* EXERCISE GOAL *
Extract, in full, the lines below, beginning at the first and ending with the line that contains "import random". Pictures do not belong in the copy.

■ ■ ■ ■

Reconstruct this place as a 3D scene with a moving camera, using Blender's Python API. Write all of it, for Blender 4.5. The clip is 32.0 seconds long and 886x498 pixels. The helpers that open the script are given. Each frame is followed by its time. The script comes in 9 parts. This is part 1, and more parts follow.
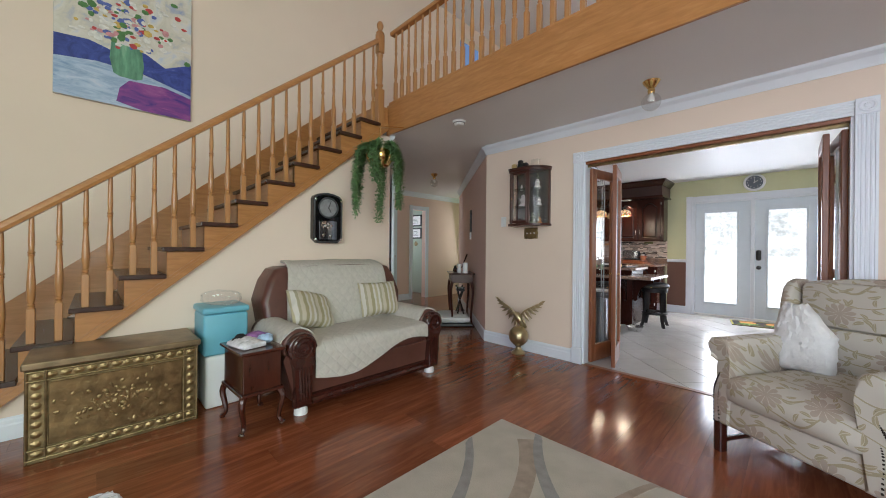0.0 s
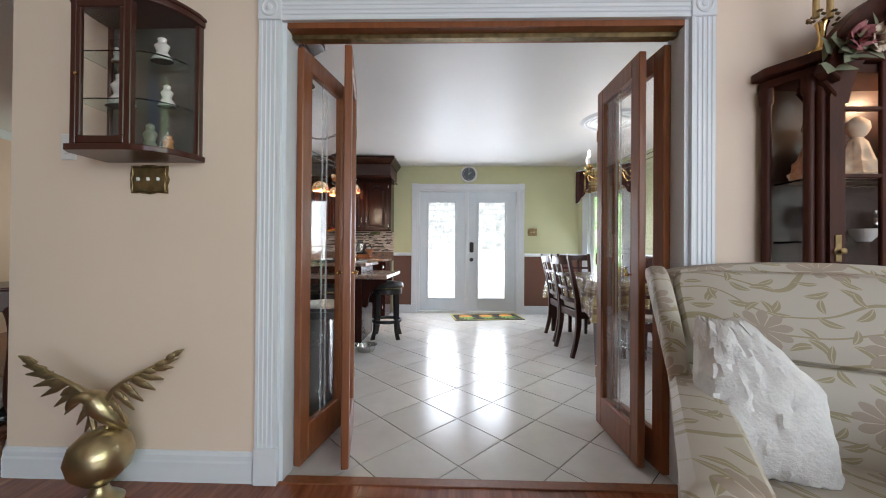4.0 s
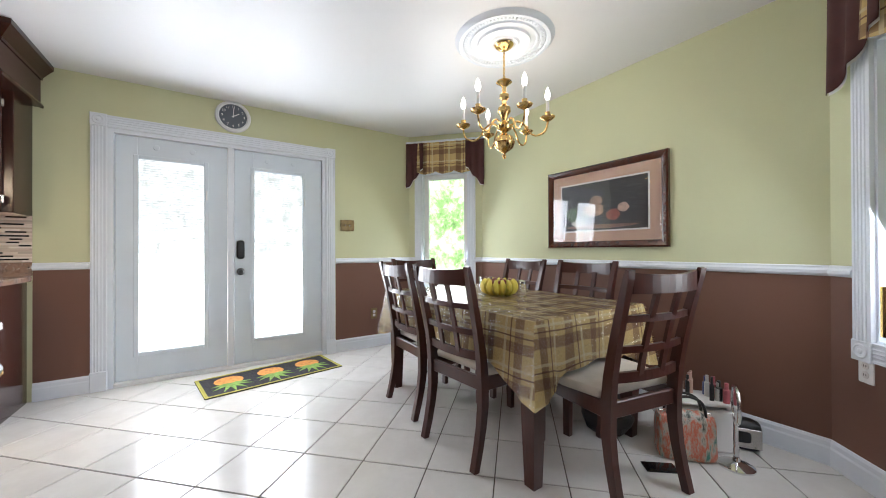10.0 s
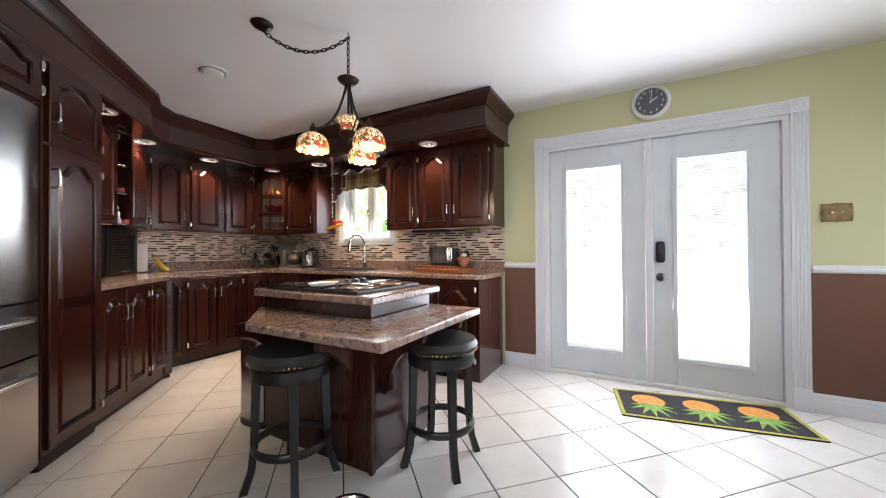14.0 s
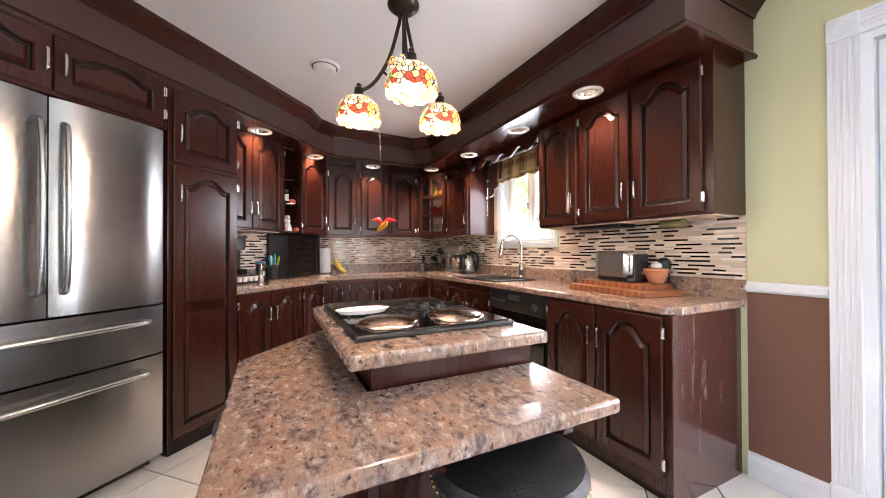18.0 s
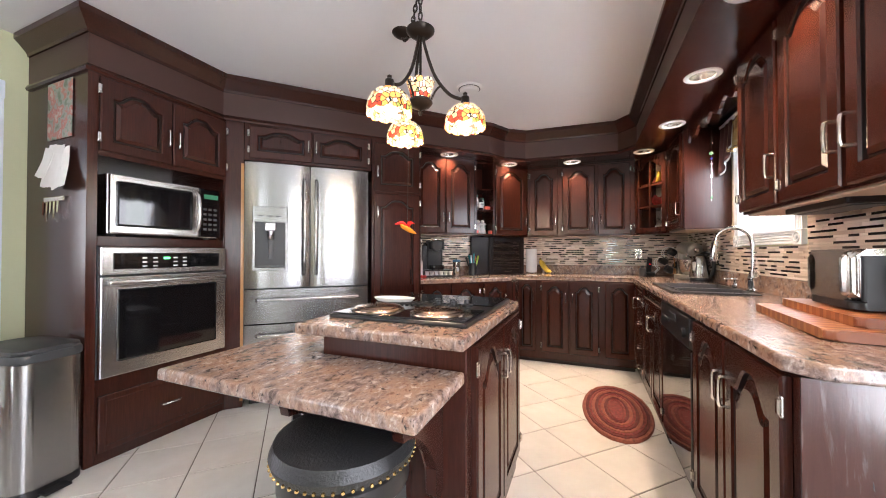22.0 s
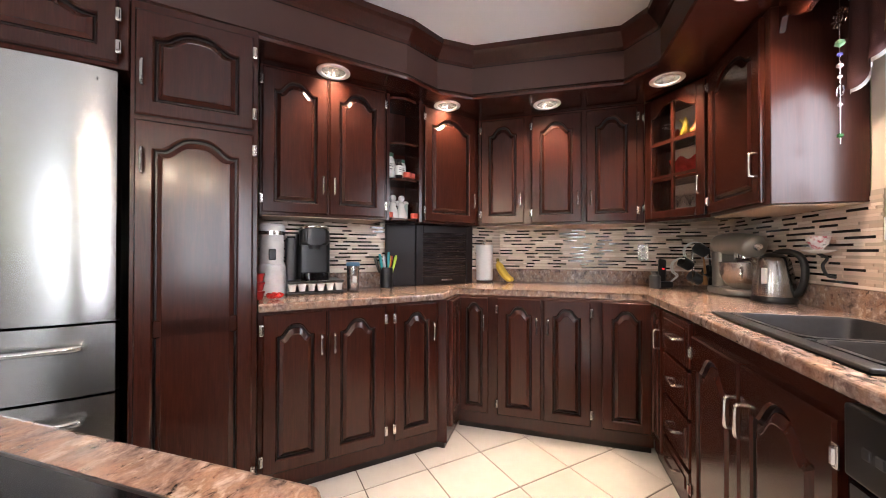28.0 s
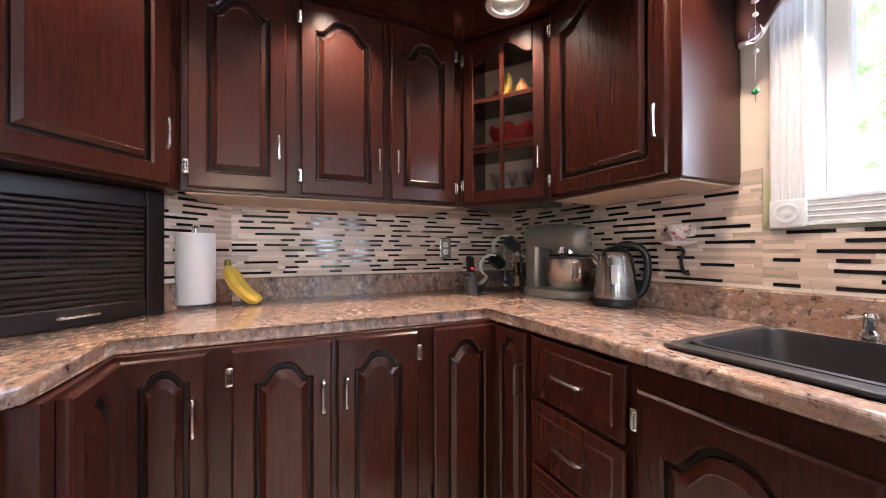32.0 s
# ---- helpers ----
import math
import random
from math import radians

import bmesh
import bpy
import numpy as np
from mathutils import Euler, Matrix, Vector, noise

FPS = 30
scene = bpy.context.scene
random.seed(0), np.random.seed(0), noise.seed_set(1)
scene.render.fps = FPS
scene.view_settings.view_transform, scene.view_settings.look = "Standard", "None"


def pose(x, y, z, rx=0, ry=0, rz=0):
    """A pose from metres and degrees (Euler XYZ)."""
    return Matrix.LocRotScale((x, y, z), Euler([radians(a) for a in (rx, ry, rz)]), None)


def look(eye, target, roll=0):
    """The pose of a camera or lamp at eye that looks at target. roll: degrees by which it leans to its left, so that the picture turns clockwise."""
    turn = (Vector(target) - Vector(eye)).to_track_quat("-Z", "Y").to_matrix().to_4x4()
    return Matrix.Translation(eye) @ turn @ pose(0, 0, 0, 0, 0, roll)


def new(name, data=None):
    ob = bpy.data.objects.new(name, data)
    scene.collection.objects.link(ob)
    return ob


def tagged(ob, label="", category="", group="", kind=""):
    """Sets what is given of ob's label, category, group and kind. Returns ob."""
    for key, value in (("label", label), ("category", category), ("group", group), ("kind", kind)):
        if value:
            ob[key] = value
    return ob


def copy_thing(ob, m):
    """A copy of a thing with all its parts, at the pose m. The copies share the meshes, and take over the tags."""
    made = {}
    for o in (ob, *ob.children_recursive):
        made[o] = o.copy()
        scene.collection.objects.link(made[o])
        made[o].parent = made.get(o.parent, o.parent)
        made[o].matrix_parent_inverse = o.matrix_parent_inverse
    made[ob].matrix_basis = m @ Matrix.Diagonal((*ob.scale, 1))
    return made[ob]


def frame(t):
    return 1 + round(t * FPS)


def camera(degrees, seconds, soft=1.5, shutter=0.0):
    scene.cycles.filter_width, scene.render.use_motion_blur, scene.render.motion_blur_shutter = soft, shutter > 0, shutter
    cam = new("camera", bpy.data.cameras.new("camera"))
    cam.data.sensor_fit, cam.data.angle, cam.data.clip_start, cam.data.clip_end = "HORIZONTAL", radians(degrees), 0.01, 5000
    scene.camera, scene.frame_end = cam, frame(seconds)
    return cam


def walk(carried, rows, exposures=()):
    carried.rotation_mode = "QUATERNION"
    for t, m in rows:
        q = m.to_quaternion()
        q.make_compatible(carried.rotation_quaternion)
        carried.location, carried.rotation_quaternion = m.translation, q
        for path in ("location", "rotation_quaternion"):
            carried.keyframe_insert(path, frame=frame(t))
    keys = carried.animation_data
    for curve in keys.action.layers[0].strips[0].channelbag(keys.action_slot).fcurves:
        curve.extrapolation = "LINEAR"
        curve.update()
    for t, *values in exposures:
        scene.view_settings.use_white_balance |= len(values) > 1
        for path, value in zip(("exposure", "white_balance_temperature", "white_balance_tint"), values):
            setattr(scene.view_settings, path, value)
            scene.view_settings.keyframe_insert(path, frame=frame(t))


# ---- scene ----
cam = camera(103.48, 32.0, 1.0)
# seconds, eye x y z in metres, yaw, pitch, roll in degrees
ROWS = [
    (0, -0.000, 0.000, 1.141, 45.15, -0.02, -0.54),
    (0.5, -0.139, 0.274, 1.111, 36.23, 0.06, -0.53),
    (1, -0.227, 0.541, 1.044, 30.00, 0.12, -0.43),
    (1.5, -0.314, 0.821, 1.025, 25.67, 0.16, -0.35),
    (2, -0.394, 1.051, 1.012, 21.79, 0.20, -0.44),
    (2.5, -0.494, 1.254, 1.028, 17.07, 0.24, -0.47),
    (3, -0.583, 1.466, 1.017, 11.98, 0.25, -0.35),
    (3.5, -0.657, 1.697, 1.019, 7.17, 0.32, -0.43),
    (5.5, -0.969, 2.682, 1.016, -19.01, 0.30, -0.25),
    (6, -0.996, 2.899, 1.024, -25.18, 0.27, -0.24),
    (6.5, -0.995, 3.089, 1.024, -30.22, 0.26, -0.19),
    (7, -0.951, 3.271, 1.029, -33.43, 0.20, -0.11),
    (7.5, -0.894, 3.436, 1.039, -34.52, 0.08, -0.03),
    (8, -0.852, 3.600, 1.031, -35.01, 0.11, 0.01),
    (8.5, -0.785, 3.752, 1.028, -35.26, 0.30, 0.00),
    (9, -0.736, 3.853, 1.037, -35.45, 0.30, 0.05),
    (9.5, -0.689, 3.937, 1.049, -35.35, 0.35, 0.09),
    (10, -0.623, 4.011, 1.069, -33.35, 0.24, 0.20),
    (10.5, -0.587, 4.067, 1.084, -28.61, 0.09, 0.28),
    (11, -0.594, 4.133, 1.086, -22.76, 0.06, 0.35),
    (11.5, -0.601, 4.209, 1.086, -15.91, 0.12, 0.33),
    (12, -0.609, 4.263, 1.077, -7.82, 0.22, 0.37),
    (12.5, -0.626, 4.309, 1.075, 0.93, 0.25, 0.42),
    (13, -0.628, 4.359, 1.079, 10.01, 0.38, 0.32),
    (13.5, -0.615, 4.395, 1.085, 19.56, 0.48, 0.35),
    (14, -0.594, 4.435, 1.095, 28.72, 0.43, 0.31),
    (14.5, -0.600, 4.483, 1.100, 36.44, 0.54, 0.20),
    (15, -0.656, 4.557, 1.107, 42.45, 0.50, 0.10),
    (15.5, -0.736, 4.660, 1.123, 47.66, 0.48, 0.12),
    (17.5, -0.763, 5.377, 1.138, 61.62, 0.40, 0.17),
    (18, -0.776, 5.529, 1.146, 63.99, 0.43, 0.21),
    (18.5, -0.799, 5.712, 1.152, 67.37, 0.46, 0.22),
    (19, -0.796, 5.875, 1.146, 71.66, 0.56, 0.26),
    (19.5, -0.802, 5.996, 1.133, 76.57, 0.57, 0.21),
    (20, -0.787, 6.132, 1.134, 81.75, 0.60, 0.16),
    (20.5, -0.792, 6.272, 1.117, 88.03, 0.62, 0.10),
    (21, -0.781, 6.411, 1.117, 96.49, 0.65, 0.12),
    (21.5, -0.740, 6.544, 1.113, 105.09, 0.73, 0.08),
    (22, -0.696, 6.681, 1.133, 112.22, 0.73, -0.01),
    (22.5, -0.698, 6.782, 1.146, 117.95, 0.72, -0.11),
    (23, -0.752, 6.872, 1.156, 121.79, 0.67, -0.18),
    (23.5, -0.845, 6.956, 1.161, 124.69, 0.61, -0.29),
    (24, -0.935, 6.979, 1.169, 125.92, 0.50, -0.40),
    (24.5, -1.088, 6.926, 1.175, 126.07, 0.50, -0.41),
    (26.5, -1.808, 6.672, 1.144, 119.07, 0.33, -0.24),
    (27, -1.957, 6.600, 1.143, 115.15, 0.36, -0.24),
    (27.5, -2.101, 6.568, 1.139, 110.80, 0.39, -0.18),
    (28, -2.259, 6.553, 1.135, 106.64, 0.40, -0.14),
    (28.5, -2.387, 6.545, 1.127, 102.27, 0.46, -0.11),
    (29, -2.548, 6.529, 1.122, 97.92, 0.41, -0.11),
    (29.5, -2.708, 6.493, 1.121, 93.55, 0.40, 0.02),
    (30, -2.865, 6.475, 1.102, 89.22, 0.37, 0.05),
    (30.5, -3.042, 6.471, 1.107, 84.61, 0.41, 0.08),
    (31, -3.164, 6.467, 1.102, 79.61, 0.42, 0.10),
    (31.5, -3.271, 6.427, 1.107, 73.04, 0.34, 0.18),
    (32, -3.350, 6.371, 1.116, 64.92, 0.28, 0.14),
]
EXPOSURES = [(0, 0.06, 5950, 14), (7, 0.07, 6120, 12), (9, 0.25, 6100, 12), (13, 0.2, 6150, 15), (17.5, 0.98, 6250, 19), (21, 0.90, 6250, 18), (24, 0.86, 6150, 17), (28, 0.98, 6200, 19), (32, 0.92, 5600, 18)]
walk(cam, [(t, pose(x, y, z, 90 + pitch, roll, yaw)) for t, x, y, z, yaw, pitch, roll in ROWS], EXPOSURES)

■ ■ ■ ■

* EXERCISE RESPONSE *
Reconstruct this place as a 3D scene with a moving camera, using Blender's Python API. Write all of it, for Blender 4.5. The clip is 32.0 seconds long and 886x498 pixels. The helpers that open the script are given. Each frame is followed by its time. The script comes in 9 parts. This is part 1, and more parts follow.
0.0 s
4.0 s
10.0 s
14.0 s
18.0 s
22.0 s
28.0 s
32.0 s
# ---- helpers ----
import math
import random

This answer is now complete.